Reste là, et interroge-le avec soin sur toute chose, jusqu'à ce que je revienne
de Spartè aux belles femmes, où j'appellerai, ô Odysseus, ton cher fils
Tèlémakhos qui est allé dans la grande Lakédaimôn, vers Ménélaos, pour
s'informer de toi et apprendre si tu vis encore.

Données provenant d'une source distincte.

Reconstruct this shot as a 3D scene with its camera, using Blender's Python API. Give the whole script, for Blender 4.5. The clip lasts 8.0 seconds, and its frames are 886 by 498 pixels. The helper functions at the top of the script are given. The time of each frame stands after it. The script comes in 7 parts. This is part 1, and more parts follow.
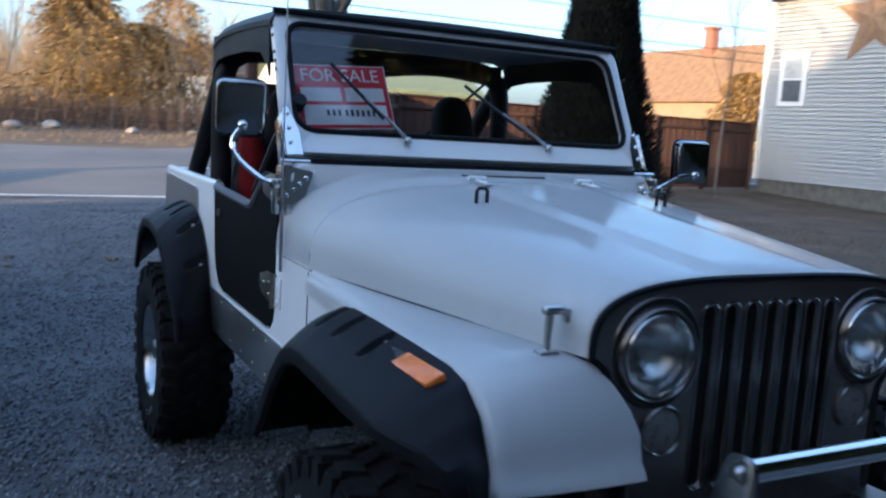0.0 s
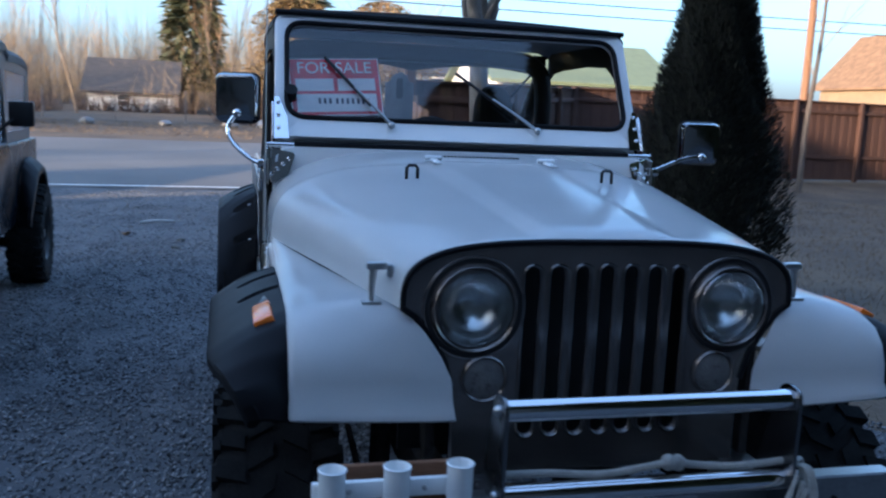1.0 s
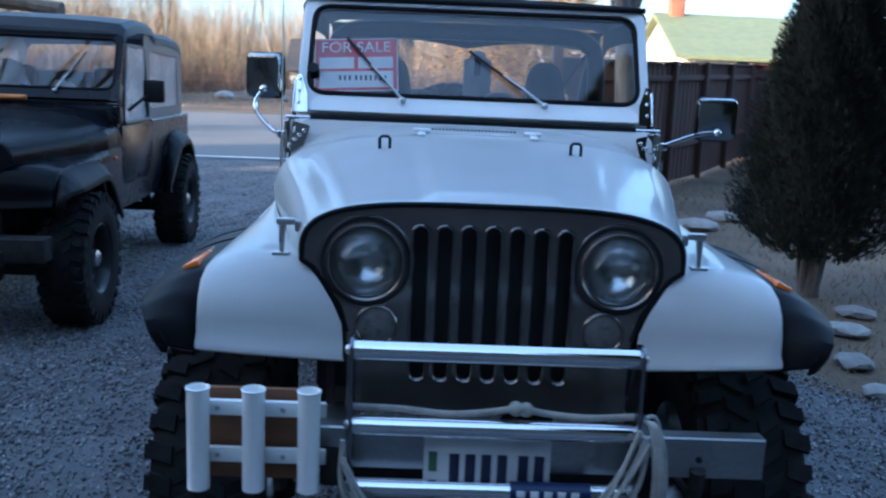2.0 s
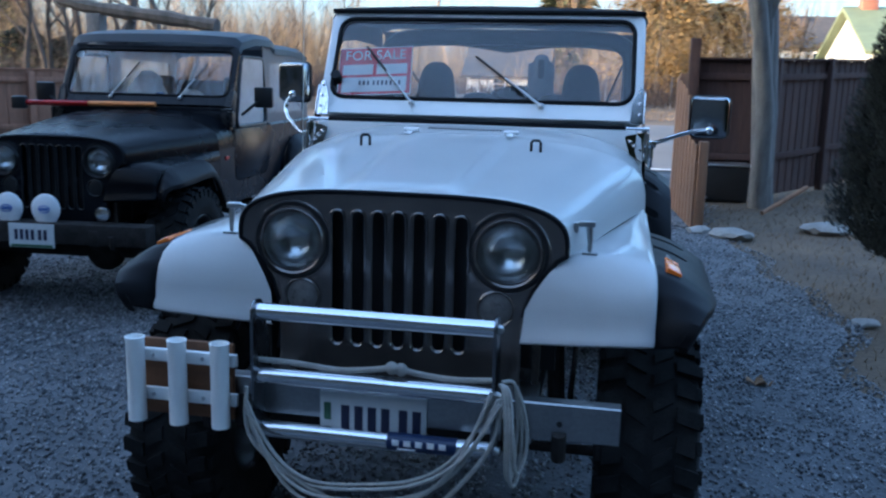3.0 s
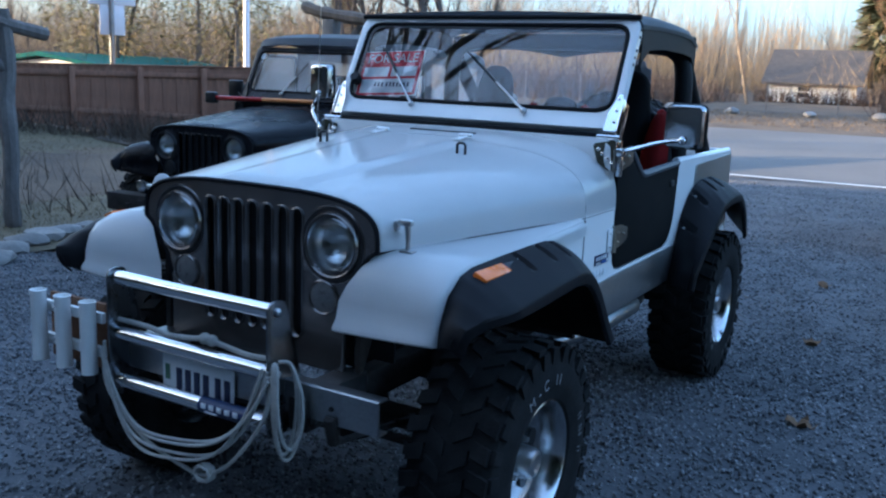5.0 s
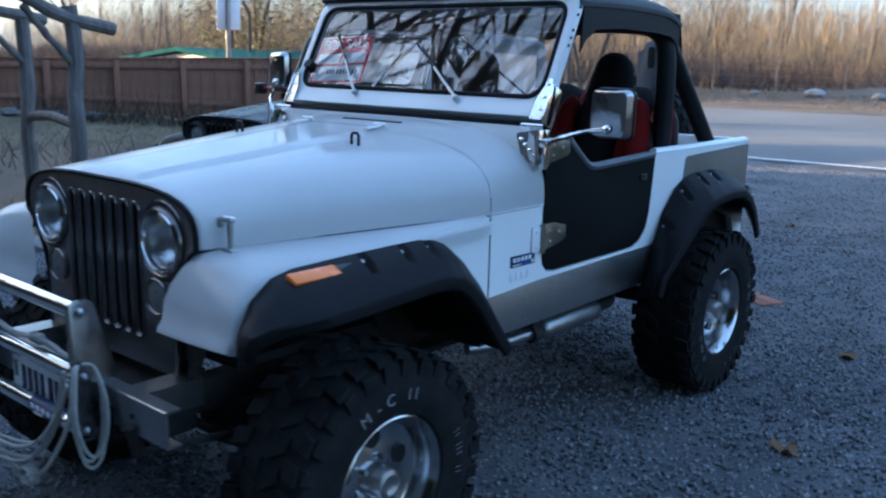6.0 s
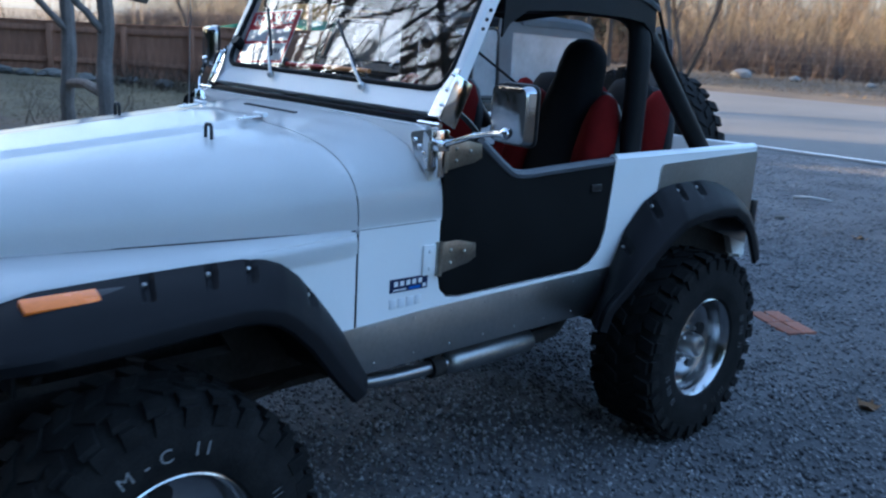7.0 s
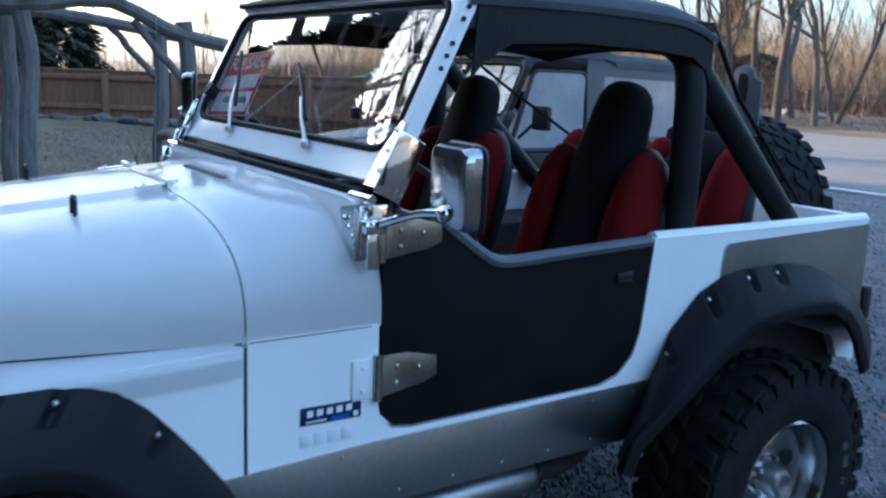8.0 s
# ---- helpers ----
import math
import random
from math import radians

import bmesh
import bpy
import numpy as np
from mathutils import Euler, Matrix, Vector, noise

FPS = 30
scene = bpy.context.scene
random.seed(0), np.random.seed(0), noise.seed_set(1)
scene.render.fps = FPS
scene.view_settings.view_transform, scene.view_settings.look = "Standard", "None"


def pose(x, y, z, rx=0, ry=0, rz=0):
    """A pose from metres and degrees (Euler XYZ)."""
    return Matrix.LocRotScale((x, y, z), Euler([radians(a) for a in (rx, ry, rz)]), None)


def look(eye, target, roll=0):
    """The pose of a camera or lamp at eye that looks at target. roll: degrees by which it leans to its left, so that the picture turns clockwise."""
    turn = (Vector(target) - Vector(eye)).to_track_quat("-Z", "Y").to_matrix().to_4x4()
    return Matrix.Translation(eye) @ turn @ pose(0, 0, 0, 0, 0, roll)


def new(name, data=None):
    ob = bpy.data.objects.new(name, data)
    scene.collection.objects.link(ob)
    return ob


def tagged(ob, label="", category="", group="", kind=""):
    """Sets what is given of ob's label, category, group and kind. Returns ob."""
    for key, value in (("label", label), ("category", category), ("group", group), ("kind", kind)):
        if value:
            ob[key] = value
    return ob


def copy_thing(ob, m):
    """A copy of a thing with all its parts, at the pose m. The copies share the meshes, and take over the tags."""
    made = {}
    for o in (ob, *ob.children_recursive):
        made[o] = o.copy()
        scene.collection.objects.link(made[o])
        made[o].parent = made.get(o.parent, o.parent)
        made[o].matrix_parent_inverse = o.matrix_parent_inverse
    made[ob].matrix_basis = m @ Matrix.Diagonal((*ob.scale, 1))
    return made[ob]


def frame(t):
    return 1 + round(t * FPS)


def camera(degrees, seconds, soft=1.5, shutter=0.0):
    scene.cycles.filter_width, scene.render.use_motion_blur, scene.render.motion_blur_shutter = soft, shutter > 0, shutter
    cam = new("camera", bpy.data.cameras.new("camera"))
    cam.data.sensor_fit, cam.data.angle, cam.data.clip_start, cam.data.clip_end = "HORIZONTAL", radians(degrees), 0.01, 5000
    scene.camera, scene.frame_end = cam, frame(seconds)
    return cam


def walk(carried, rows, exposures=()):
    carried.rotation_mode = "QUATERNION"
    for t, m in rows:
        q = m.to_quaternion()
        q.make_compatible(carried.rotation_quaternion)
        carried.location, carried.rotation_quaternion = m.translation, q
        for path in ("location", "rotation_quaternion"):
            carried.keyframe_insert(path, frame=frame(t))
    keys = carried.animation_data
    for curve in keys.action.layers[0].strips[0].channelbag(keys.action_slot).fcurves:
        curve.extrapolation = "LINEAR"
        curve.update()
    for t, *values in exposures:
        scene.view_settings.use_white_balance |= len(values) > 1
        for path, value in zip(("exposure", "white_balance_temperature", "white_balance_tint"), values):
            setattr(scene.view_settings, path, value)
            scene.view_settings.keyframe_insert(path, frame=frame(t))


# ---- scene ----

Et le subtil Odysseus, lui répondant, parla ainsi :
- Pourquoi ne lui avoir rien dit, toi qui sais tout ? Est-ce pour qu'il soit
errant et subisse mille maux sur la mer indomptée, tandis que ceux-ci mangent
ses richesses ?
Et la Déesse Athènè aux yeux clairs lui répondit :
- Qu'il ne soit point une inquiétude pour toi. Je l'ai conduit là moi-même, afin
qu'il se fasse une bonne renommée ; mais il ne souffre aucune douleur, et il est
assis, tranquille, dans les demeures de l'Atréide, où tout lui est abondamment
offert. A la vérité, les jeunes Prétendants lui tendent une embûche sur leur nef
noire, désirant le tuer avant qu'il rentre dans la terre de sa patrie ; mais je
ne pense pas que cela soit, et je pense plutôt que la terre recevra auparavant
plus d'un de ces Prétendants qui mangent tes richesses.
En parlant ainsi, Athènè le toucha d'une baguette et elle dessécha sa belle peau
sur ses membres courbés, et elle fit tomber ses blonds cheveux de sa tête. Elle
chargea tout son corps de vieillesse ; elle ternit ses yeux, si beaux auparavant
; elle lui donna un vêtement en haillons, déchiré, sale et souillé de fumée ;
elle le couvrit ensuite de la grande peau nue d'un cerf rapide, et elle lui
donna enfin un bâton et une besace misérable attachée par une courroie tordue.
Ils se séparèrent après s'être ainsi entendus, et Athènè se rendit dans la
divine Lakédaimôn, auprès du fils d'Odysseus.